-- start of Data for this exercise --
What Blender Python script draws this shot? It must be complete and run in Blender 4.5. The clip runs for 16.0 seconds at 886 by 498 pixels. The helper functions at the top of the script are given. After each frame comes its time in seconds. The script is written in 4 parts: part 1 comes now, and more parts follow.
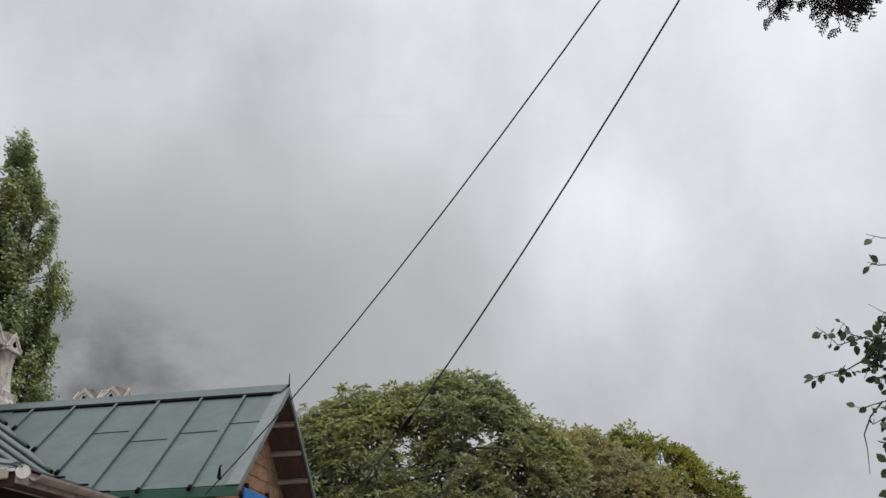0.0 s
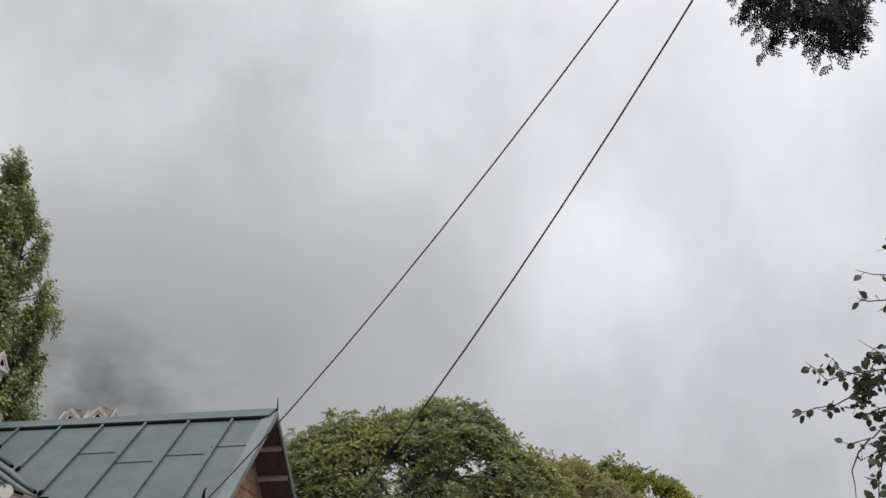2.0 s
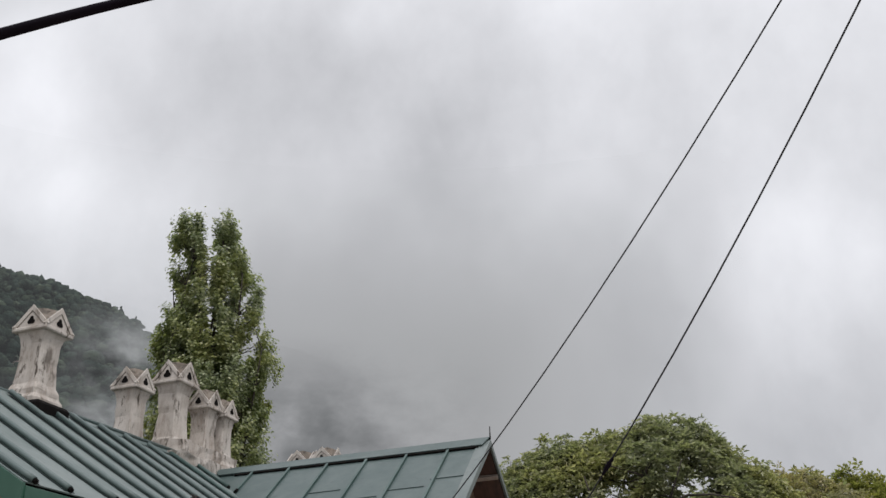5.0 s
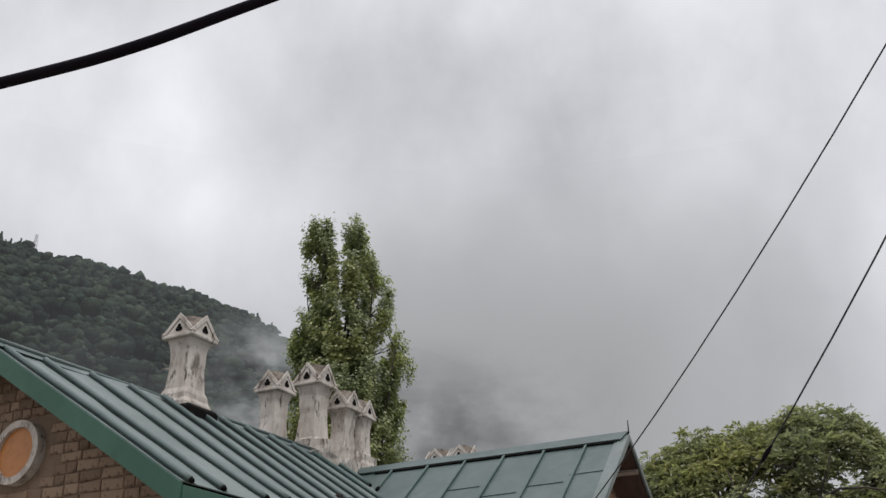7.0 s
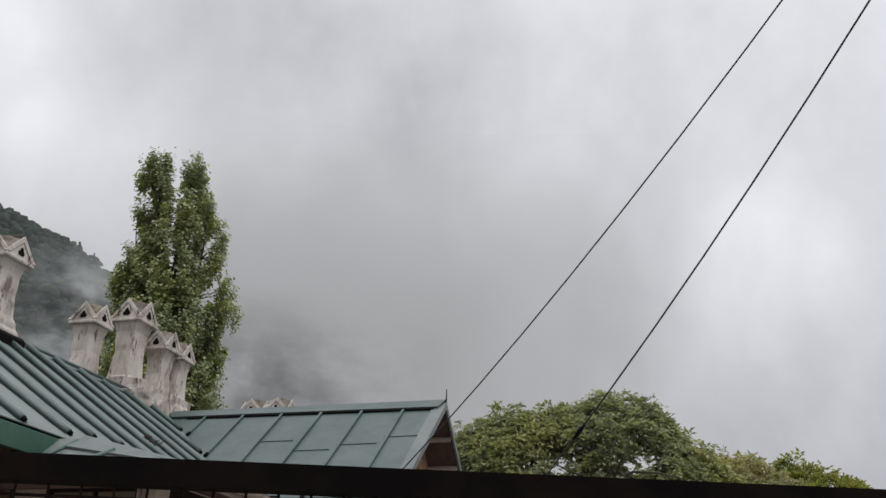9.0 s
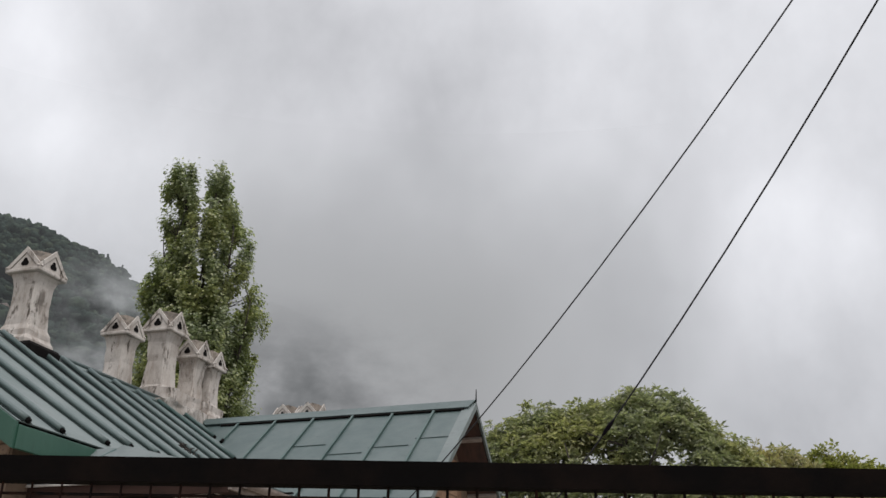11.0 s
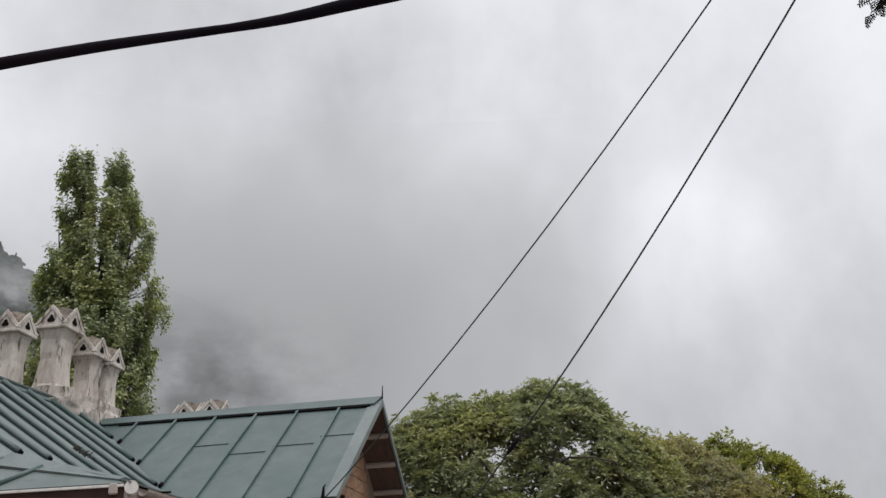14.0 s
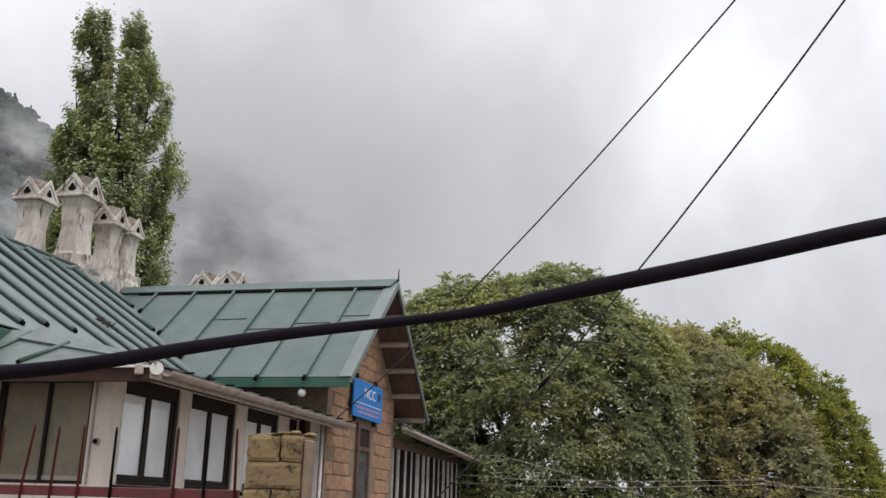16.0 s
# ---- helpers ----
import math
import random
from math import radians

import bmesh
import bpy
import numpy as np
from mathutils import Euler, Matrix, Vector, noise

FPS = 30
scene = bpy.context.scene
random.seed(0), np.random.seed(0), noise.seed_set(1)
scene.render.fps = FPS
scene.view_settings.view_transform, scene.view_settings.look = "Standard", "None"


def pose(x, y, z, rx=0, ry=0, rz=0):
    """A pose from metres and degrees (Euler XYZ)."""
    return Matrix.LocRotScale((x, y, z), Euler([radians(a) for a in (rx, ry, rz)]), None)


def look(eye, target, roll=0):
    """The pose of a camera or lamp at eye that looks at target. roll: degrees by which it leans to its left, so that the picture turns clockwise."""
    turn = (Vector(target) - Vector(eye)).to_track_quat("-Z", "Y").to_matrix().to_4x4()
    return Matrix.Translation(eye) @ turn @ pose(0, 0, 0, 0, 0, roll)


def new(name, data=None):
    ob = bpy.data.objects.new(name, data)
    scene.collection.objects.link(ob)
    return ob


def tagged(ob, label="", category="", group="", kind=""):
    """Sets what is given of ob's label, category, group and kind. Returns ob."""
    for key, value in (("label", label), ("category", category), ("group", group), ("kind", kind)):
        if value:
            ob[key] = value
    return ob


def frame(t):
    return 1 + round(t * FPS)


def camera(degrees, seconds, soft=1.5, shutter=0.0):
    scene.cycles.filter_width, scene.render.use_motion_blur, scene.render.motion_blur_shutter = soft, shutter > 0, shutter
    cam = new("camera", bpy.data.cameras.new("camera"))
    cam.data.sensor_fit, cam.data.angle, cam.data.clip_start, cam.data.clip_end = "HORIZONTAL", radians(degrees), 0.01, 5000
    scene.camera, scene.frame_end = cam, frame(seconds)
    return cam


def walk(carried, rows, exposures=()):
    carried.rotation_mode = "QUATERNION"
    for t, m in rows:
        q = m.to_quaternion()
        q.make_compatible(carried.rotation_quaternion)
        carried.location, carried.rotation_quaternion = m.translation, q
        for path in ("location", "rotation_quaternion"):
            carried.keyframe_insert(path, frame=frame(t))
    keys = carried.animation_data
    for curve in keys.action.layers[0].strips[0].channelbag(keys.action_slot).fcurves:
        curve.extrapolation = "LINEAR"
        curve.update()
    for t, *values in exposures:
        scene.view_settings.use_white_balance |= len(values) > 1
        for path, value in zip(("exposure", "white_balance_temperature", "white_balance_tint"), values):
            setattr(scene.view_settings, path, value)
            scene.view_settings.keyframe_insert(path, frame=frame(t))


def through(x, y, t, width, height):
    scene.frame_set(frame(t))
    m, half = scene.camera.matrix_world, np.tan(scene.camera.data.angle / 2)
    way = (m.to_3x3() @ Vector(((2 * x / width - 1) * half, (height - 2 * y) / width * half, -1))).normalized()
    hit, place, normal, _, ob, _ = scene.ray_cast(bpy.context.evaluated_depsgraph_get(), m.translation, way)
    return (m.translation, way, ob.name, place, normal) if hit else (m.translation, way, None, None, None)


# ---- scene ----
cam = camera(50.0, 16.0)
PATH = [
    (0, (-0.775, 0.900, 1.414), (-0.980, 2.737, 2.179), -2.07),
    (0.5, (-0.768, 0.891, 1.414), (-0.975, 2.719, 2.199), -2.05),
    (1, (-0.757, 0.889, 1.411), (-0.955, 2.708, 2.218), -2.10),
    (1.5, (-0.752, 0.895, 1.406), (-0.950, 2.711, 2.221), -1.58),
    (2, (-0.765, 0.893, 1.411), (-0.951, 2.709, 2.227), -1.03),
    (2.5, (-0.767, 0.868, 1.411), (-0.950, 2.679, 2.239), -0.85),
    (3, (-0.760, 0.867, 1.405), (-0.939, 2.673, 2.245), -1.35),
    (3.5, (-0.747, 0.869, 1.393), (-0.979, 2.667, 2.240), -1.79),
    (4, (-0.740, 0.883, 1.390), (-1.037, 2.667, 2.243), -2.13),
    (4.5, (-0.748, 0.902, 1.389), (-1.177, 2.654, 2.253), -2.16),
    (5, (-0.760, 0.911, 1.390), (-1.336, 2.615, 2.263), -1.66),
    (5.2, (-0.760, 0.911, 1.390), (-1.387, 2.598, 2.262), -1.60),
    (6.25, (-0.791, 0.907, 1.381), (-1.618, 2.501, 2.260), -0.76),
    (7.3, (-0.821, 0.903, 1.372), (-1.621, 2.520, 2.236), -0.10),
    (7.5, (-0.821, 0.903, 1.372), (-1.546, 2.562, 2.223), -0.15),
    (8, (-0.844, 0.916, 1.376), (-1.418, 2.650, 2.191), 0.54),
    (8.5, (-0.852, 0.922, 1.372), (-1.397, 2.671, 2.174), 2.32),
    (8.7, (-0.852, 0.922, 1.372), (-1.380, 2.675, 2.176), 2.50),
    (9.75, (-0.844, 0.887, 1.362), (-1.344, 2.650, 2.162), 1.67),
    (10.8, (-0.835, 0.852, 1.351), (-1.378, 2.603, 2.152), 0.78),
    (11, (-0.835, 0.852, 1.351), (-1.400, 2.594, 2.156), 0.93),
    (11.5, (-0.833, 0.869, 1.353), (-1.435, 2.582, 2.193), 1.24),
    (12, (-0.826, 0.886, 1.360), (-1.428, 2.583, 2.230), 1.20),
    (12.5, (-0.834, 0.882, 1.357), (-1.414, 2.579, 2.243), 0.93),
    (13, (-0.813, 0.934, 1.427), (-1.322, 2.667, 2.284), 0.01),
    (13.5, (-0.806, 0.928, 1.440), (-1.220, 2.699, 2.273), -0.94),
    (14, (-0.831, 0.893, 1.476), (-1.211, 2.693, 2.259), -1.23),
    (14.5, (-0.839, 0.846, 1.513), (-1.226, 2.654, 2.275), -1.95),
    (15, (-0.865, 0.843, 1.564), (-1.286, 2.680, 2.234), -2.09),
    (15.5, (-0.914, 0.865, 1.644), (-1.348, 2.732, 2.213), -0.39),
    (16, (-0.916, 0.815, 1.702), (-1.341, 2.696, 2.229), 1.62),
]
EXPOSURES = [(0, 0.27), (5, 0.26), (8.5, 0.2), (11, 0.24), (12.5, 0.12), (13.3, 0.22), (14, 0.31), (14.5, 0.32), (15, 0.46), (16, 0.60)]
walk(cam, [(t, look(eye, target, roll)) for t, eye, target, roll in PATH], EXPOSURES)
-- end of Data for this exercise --
-- start of Data for this exercise --
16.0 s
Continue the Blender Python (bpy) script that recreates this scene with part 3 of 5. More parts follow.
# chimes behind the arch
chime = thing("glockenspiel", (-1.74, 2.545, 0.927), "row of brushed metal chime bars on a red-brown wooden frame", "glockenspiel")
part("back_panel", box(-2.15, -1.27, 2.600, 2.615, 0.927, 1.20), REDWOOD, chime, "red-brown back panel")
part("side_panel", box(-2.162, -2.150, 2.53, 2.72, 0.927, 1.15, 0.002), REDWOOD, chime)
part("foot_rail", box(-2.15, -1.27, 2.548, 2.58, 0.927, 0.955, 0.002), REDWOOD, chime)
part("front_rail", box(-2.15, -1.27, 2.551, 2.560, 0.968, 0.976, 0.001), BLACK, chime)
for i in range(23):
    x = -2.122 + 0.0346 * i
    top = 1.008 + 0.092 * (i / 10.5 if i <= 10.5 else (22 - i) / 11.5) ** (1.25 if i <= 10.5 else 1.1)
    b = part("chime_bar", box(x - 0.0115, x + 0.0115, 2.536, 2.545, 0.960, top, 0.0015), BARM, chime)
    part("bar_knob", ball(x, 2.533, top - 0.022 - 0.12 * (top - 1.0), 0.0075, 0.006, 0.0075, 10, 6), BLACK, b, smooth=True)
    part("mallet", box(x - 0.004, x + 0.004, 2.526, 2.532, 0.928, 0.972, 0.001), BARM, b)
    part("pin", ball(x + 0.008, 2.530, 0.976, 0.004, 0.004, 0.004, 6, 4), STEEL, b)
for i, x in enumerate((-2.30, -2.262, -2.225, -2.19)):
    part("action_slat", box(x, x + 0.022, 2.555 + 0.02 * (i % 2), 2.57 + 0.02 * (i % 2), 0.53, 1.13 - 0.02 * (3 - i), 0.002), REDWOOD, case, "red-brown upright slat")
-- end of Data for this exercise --
* Task description
Working from the data above, extract solely the lines from the one containing "setattr(scene.view_settings, path, value)" through the one containing "way = (m.to_3x3()", exactly as they appear, both included.

* Solution to the problem
            setattr(scene.view_settings, path, value)
            scene.view_settings.keyframe_insert(path, frame=frame(t))


def through(x, y, t, width, height):
    scene.frame_set(frame(t))
    m, half = scene.camera.matrix_world, np.tan(scene.camera.data.angle / 2)
    way = (m.to_3x3() @ Vector(((2 * x / width - 1) * half, (height - 2 * y) / width * half, -1))).normalized()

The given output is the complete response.